Printing Charity brings Print Futures Awards judging to Leeds following sharp rise in applications from Yorkshire

Young people in Yorkshire’s print and communications sector led the way in nominations for this year’s Print Futures Awards.

Judges: Back row, L-R, Gary Giles, UK sales manager at Agfa Graphics, Dale Wallis, managing director for membership at BPIF, Mike Roberts, managing director at PMG Print Management and chairman of IPIA, Ismail Mulla, The Yorkshire Post. Front row, L-R, Robert McClements, CDi President, Sophie Kirby, head of education and partnerships at the Printing Charity and Neil Lovell, chief executive of the Printing Charity. Picture: Tony Johnson.

The awards, run by the Printing Charity, look to help young people, aged 18 to 30, pay for training.

Out of a total of 115 applicants who have been interviewed, 34 came from the region. Therefore, the charity decided to bring judging for the awards to Leeds.

Sign up to our Business newsletter

Sign up to our Business newsletter

Neil Lovell, chief executive of the Printing Charity, said: “It’s the first time that we’ve come to Leeds.

“It has been held over two days here because it’s the first time we’ve really seen an increase in the number of applications from in and around the area.

“We’re a national charity so we wanted to make a really strong statement as well that we’re really keen to engage with businesses outside of London, in particular in the Yorkshire region.

“It’s such a hub of businesses that are either directly connected to print and communications or part of the supply chain.”

Applicants who are successful will receive a grant of up to £1,500 as well as their award at a ceremony hosted in London.

Judges were impressed by the standard of entries with young people varying from apprentices at traditional printing companies to data specialists putting forward a strong case for support.

The Print Futures were established in 2003 by the late Terry Ulrick and Michael Johnson as the BPIF (British Printing Industries Federation) Educational Scholarships.

They were then renamed Print Futures Awards in 2009.

The purpose of the awards is to encourage more young people to progress their careers in print-related industries, with the sector struggling to plug the skills gap while facing an ageing workforce.

Mr Lovell said: “It is a problem encouraging young people and the industry needs to do more.

“We all need to do more, if not we’re losing out on really brilliant young people and the next generation of talent.

“I’m pleased to say that it is alive and well in Yorkshire because we have seen some incredibly brilliant and inspirational young people doing some great jobs during the interviews we’ve done.”

In addition to hosting face-to-face interviews in Leeds and London, the Printing Charity also held interviews over Skype for applicants in Scotland.
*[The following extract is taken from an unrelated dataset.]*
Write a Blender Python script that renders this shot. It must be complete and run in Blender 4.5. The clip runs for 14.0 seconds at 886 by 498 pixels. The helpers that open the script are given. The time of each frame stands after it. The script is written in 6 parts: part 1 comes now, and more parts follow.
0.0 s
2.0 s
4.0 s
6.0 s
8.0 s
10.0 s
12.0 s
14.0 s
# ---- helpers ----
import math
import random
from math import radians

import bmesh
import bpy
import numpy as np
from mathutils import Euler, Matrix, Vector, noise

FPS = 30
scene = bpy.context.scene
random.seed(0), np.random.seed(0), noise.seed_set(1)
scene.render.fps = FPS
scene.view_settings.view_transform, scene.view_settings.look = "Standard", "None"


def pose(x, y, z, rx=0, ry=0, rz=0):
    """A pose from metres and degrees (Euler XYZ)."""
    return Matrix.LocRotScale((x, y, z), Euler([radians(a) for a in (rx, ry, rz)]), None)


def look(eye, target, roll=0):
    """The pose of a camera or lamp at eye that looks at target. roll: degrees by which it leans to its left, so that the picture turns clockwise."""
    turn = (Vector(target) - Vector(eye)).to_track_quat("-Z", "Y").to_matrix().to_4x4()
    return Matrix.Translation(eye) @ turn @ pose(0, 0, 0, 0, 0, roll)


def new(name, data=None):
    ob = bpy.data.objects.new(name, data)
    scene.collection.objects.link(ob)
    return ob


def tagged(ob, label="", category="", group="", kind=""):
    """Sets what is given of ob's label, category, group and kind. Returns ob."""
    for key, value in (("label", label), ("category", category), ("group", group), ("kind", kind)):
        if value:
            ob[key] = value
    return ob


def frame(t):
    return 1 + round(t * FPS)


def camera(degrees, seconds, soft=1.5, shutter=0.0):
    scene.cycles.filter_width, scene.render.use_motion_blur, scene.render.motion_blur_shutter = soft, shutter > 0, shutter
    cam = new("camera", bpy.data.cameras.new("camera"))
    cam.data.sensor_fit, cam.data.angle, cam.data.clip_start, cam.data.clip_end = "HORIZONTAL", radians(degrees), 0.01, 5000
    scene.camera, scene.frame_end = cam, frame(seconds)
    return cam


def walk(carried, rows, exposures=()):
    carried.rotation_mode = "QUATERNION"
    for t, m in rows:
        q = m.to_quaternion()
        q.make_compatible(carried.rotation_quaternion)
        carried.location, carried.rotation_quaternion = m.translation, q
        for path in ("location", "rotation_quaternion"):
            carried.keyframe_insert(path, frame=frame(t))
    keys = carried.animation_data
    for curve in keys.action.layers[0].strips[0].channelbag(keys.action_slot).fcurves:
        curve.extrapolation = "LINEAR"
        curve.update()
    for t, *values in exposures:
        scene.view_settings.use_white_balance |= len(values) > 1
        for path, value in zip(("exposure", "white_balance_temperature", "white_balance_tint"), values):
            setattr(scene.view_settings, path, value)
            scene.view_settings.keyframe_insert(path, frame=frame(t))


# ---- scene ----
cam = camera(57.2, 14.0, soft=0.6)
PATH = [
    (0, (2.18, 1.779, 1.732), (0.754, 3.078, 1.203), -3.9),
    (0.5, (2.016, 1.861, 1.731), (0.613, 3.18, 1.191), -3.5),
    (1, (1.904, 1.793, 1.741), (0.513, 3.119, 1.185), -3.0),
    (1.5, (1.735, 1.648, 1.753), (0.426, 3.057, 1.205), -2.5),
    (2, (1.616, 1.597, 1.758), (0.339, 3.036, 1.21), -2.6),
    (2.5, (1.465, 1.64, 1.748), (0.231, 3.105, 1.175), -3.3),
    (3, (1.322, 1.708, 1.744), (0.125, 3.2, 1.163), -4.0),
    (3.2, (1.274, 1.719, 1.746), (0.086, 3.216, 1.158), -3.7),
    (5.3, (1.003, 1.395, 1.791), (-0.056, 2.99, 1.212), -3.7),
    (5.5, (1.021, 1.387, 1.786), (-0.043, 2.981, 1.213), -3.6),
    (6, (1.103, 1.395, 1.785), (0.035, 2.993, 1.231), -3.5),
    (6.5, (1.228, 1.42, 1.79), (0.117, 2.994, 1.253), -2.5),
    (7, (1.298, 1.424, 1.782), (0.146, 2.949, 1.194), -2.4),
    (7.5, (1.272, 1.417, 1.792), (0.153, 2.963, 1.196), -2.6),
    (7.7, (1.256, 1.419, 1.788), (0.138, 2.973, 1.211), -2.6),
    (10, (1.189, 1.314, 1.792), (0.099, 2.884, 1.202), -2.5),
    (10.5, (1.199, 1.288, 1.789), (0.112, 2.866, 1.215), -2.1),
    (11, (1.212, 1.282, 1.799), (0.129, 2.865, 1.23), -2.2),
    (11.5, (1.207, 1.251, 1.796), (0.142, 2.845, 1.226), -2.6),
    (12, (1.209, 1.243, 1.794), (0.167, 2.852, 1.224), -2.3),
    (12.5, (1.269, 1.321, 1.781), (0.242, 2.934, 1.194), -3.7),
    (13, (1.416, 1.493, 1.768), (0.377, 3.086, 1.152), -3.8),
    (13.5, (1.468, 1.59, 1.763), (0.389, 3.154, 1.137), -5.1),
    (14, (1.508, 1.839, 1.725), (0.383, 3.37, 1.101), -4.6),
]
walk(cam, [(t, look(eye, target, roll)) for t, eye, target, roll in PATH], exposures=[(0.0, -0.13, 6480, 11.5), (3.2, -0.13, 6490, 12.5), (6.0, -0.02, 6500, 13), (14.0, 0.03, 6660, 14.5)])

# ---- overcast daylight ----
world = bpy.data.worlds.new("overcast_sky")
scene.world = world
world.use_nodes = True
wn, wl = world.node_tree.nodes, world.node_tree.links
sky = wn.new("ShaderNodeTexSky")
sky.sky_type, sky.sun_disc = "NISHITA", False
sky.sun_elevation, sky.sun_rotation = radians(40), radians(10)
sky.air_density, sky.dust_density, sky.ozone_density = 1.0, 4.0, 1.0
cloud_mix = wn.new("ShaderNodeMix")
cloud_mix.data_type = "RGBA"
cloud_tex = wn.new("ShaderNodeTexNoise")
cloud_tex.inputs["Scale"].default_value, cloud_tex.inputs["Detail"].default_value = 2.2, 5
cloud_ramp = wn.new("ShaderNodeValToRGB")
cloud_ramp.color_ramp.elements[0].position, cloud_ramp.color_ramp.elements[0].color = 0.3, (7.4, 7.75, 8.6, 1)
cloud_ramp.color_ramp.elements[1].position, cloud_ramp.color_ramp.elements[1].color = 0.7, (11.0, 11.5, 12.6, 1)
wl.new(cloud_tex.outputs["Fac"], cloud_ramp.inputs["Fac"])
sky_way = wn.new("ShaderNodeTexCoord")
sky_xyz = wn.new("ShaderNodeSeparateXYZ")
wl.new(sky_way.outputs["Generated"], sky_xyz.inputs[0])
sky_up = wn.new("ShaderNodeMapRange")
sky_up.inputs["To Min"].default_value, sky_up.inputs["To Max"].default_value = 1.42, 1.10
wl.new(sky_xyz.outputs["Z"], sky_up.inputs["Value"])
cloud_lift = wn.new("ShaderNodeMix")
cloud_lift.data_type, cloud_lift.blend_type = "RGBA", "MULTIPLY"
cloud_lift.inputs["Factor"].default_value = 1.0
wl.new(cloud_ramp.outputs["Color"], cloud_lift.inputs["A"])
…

During the interviews, applicants were given the opportunity to put forward a case for why they should receive support as well as facing questions from judges from within the industry.

Mr Lovell said the standard of entries was a lot higher than in previous years.
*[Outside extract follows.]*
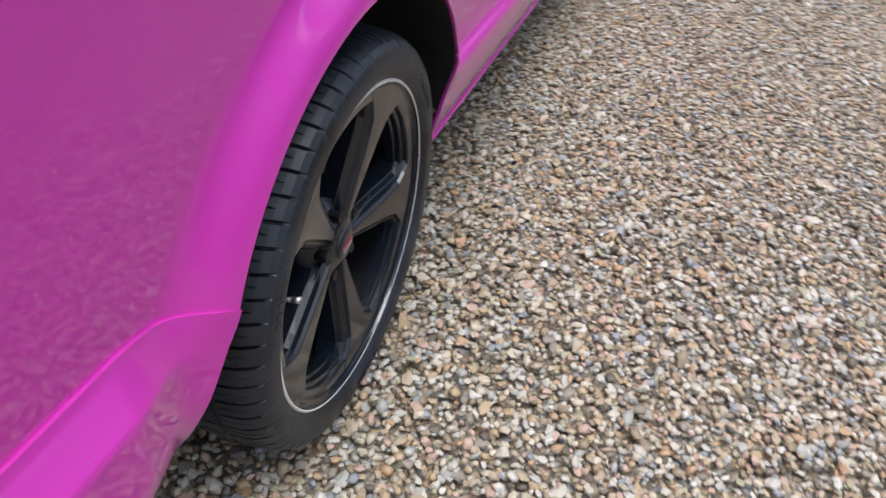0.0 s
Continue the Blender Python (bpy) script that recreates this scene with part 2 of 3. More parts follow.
rings = [0.7 * i for i in range(1, 15)] + [12, 16, 24, 60, 150, 400]
gv, gf = [(0, 0, -0.022)], []
for r in rings:
    for j in range(96):
        x, y = r * math.cos(2 * math.pi * j / 96), r * math.sin(2 * math.pi * j / 96)
        gv.append((x, y, -0.022 + float(rise(x, y)) + (0.25 * noise.noise((x * 0.02, y * 0.02, 0)) if r > 50 else 0)))
for j in range(96):
    gf.append((0, 1 + j, 1 + (j + 1) % 96))
for i in range(len(rings) - 1):
    for j in range(96):
        a, b = 1 + i * 96 + j, 1 + i * 96 + (j + 1) % 96
        gf.append((a, a + 96, b + 96, b))
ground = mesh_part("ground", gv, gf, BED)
tagged(ground, "wide yard of compacted beige and grey gravel", "ground", kind="structure")

ICO = np.array([(0, 0, 1)] + [(0.894 * math.cos(a), 0.894 * math.sin(a), 0.447) for a in np.arange(5) * 2 * math.pi / 5]
               + [(0.894 * math.cos(a), 0.894 * math.sin(a), -0.447) for a in (np.arange(5) + 0.5) * 2 * math.pi / 5] + [(0, 0, -1)])
ICOF = np.array([(0, 1 + i, 1 + (i + 1) % 5) for i in range(5)] + [(1 + i, 6 + i, 1 + (i + 1) % 5) for i in range(5)]
                + [(6 + i, 6 + (i + 1) % 5, 1 + (i + 1) % 5) for i in range(5)] + [(11, 6 + (i + 1) % 5, 6 + i) for i in range(5)])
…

“What we have had is slightly lower numbers of actual applications but higher numbers going through,” he said. “That’s because we’ve seen greater standards in the applications.”

A reception will be held in London for all the final winners on July 24.

Building better business links

The Printing Charity has placed greater emphasis on establishing links with businesses.

“We would still love to hear from more small-sized businesses in the print communications sector, in and around Yorkshire,” Neil Lovell said.

The charity is urging these small businesses to keep an eye open for next year’s Print Futures Awards.

Mr Lovell added: “We know in those organisations they will have young people for whom some support through Print Futures would really help them.”